Le Chili figure parmi les pays les plus touchés par la pollution atmosphérique en Amérique du Sud. Dans la province de Chacabuco, au nord de Santiago, l’air est chargé en polluants métalliques issus des activités minières et industrielles. Pourtant, cette contamination reste invisible à l’œil nu, rendant son évaluation complexe.
Une équipe de chercheurs du laboratoire Géosciences environnement Toulouse (GET-OMP – CNES/CNRS/IRD/Université de Toulouse) et du laboratoire de Géographie de l’environnement (GEODE – CNRS/Université Toulouse Jean Jaurès) a décidé d’allier science et savoir populaire pour mieux comprendre cette pollution. Leur approche repose sur une combinaison de témoignages d’habitants et d’analyses géochimiques sur le terrain, une méthode permettant d’obtenir une vision plus globale du phénomène.
Une région classée zone de sacrifice
Le terme “zone de sacrifice” désigne des territoires où la qualité de vie est durablement altérée par des activités industrielles. Chacabuco en est un exemple frappant : usines, exploitations minières et infrastructures de transport s’y côtoient, libérant dans l’air une quantité inquiétante de particules polluantes.
D’après un rapport de l’OCDE publié en 2024, 98,6 % de la population chilienne est exposée à des risques sanitaires liés à la pollution atmosphérique. Ces particules fines et métaux lourds, une fois inhalés, peuvent provoquer des maladies respiratoires, cardiovasculaires et, dans certains cas, des cancers.
Les habitants de Chacabuco ont rapidement fait part de leur inquiétude aux scientifiques. Leur perception du danger a joué un rôle central dans cette étude : ils ont identifié les zones les plus touchées, permettant ainsi d’orienter les analyses.
Tillandsia bergeri, une sentinelle végétale
Pour quantifier cette pollution, l’équipe de recherche a misé sur une plante étonnante : Tillandsia bergeri. Cette épiphyte d’Amérique latine n’a pas de racines terrestres et puise directement ses nutriments dans l’air ambiant. Elle absorbe ainsi les particules métalliques présentes dans l’atmosphère, devenant un indicateur naturel de pollution.
En exposant ces plantes dans plusieurs zones de Chacabuco sur une période de plusieurs mois, les scientifiques ont pu observer une accumulation significative de métaux lourds tels que l’arsenic, le cuivre, le chrome et le zinc. Plus la concentration de ces éléments était élevée dans les tissus végétaux, plus l’air ambiant était contaminé.
Une menace sous-estimée
Les analyses ont confirmé ce que les habitants ressentaient : l’air de Chacabuco est bel et bien pollué. Toutefois, l’étude révèle un paradoxe inquiétant : les mesures ponctuelles n’indiquent pas de danger immédiat pour la santé humaine, mais la contamination chronique sur plusieurs mois suggère un risque sanitaire à long terme.

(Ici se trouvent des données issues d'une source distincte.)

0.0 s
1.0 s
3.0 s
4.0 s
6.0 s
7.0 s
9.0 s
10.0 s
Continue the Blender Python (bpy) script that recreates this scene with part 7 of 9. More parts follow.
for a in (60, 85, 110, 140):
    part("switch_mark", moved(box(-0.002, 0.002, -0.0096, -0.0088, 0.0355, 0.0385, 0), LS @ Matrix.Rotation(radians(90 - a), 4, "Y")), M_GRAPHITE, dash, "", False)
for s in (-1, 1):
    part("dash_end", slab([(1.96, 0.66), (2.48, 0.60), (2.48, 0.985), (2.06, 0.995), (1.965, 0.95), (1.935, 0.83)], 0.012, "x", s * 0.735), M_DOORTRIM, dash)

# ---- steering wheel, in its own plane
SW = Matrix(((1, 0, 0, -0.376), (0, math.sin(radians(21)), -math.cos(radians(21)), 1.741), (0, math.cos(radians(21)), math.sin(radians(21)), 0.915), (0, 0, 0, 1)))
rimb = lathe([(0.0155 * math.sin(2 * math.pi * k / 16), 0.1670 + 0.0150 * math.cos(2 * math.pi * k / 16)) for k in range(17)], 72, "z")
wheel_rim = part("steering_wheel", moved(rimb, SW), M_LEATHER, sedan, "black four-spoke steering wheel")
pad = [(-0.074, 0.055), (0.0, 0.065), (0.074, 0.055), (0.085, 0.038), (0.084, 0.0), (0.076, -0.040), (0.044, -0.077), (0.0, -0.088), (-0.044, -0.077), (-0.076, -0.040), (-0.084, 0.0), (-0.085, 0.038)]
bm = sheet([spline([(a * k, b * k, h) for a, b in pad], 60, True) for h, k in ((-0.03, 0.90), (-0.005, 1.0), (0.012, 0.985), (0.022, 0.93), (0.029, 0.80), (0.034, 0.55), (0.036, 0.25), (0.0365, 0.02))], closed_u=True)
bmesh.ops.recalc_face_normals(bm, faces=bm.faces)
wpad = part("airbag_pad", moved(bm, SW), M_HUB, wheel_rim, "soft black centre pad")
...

Les particules métalliques, une fois inhalées, s’accumulent progressivement dans l’organisme. Les effets ne se manifestent pas immédiatement, mais une exposition prolongée augmente considérablement les risques de maladies graves.
Science et perception locale : un dialogue essentiel
L’un des apports majeurs de cette étude est d’avoir démontré une corrélation entre la perception des habitants et les données scientifiques. Ces derniers n’avaient pas accès aux analyses de laboratoire, mais ressentaient intuitivement la dégradation de leur environnement. Leur vigilance et leurs observations ont donc été essentielles pour guider la recherche.

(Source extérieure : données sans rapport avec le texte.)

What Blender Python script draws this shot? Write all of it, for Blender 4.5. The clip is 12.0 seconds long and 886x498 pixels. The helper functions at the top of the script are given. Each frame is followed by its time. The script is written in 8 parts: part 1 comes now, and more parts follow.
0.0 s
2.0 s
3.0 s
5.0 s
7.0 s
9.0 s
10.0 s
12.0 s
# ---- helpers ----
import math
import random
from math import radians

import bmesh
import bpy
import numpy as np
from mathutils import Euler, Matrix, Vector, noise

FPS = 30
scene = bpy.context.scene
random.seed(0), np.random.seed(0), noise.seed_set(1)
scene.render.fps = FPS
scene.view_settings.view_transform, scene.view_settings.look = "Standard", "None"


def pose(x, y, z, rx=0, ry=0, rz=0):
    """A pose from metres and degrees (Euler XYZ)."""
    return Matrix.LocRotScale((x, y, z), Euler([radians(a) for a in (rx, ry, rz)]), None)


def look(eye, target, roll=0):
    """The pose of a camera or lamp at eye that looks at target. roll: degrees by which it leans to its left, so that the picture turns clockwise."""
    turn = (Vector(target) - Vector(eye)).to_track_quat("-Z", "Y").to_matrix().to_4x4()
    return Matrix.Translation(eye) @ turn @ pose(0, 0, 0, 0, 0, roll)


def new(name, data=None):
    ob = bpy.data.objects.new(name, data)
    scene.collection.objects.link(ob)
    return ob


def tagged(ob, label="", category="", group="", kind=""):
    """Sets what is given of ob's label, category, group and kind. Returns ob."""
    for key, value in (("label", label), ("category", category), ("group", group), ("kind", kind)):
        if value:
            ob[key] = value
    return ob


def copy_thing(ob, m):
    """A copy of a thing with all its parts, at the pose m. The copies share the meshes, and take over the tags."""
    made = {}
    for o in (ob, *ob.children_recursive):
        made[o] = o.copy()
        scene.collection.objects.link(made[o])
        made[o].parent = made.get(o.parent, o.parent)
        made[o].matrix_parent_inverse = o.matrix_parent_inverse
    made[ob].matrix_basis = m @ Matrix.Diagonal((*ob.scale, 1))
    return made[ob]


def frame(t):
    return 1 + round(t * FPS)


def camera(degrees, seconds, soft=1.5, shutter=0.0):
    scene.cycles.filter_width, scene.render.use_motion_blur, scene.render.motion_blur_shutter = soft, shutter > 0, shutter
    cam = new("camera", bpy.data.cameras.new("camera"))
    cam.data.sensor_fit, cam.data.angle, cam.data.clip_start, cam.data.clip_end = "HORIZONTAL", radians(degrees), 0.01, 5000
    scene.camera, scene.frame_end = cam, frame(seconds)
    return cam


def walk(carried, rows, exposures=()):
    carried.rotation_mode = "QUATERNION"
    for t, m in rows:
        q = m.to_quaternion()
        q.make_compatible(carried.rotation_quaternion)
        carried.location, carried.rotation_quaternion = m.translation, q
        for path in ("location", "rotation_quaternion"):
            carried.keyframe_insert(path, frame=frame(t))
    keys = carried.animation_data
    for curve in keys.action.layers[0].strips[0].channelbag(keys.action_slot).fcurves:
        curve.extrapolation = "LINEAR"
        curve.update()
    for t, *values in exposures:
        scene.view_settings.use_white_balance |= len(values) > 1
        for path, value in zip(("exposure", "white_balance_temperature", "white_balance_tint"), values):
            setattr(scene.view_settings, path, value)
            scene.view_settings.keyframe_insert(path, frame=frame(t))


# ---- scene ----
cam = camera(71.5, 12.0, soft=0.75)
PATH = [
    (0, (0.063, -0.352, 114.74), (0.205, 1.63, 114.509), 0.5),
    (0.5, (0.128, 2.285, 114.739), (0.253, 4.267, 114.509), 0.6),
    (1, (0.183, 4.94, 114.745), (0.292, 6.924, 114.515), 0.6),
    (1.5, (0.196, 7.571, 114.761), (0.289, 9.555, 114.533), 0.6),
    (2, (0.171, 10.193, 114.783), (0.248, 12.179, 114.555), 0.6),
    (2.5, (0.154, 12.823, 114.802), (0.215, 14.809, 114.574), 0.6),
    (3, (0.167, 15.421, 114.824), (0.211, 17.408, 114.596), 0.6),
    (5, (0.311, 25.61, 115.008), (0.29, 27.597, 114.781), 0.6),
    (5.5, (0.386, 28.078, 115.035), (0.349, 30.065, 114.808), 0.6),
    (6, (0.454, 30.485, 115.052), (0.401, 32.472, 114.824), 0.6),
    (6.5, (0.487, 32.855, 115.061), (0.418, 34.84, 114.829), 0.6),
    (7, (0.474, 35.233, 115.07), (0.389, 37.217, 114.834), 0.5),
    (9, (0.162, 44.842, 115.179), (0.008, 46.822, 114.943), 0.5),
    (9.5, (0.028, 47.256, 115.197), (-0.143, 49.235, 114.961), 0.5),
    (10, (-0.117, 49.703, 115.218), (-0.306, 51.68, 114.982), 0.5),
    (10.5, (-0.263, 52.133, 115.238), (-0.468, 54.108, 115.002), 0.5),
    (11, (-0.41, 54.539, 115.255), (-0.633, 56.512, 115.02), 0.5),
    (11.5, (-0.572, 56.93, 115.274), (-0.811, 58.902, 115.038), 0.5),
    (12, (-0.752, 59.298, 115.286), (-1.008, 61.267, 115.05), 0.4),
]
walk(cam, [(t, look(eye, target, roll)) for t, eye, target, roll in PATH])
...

Cette collaboration entre scientifiques et citoyens prouve que l’expérience locale peut être un atout précieux dans la surveillance environnementale. Intégrer les connaissances empiriques des populations exposées pourrait améliorer les stratégies de lutte contre la pollution, notamment en identifiant plus rapidement les zones critiques.
Et maintenant ?
Les chercheurs recommandent l’utilisation de Tillandsia bergeri comme outil de biomonitoring de la qualité de l’air. Cette méthode, peu coûteuse et non invasive, pourrait être adoptée dans d’autres régions confrontées à des pollutions similaires.
En parallèle, des mesures plus strictes devraient être mises en place pour limiter les émissions industrielles et protéger les populations locales. Sans action rapide, la pollution continue son œuvre silencieuse, avec des conséquences qui ne se révéleront pleinement que dans plusieurs décennies.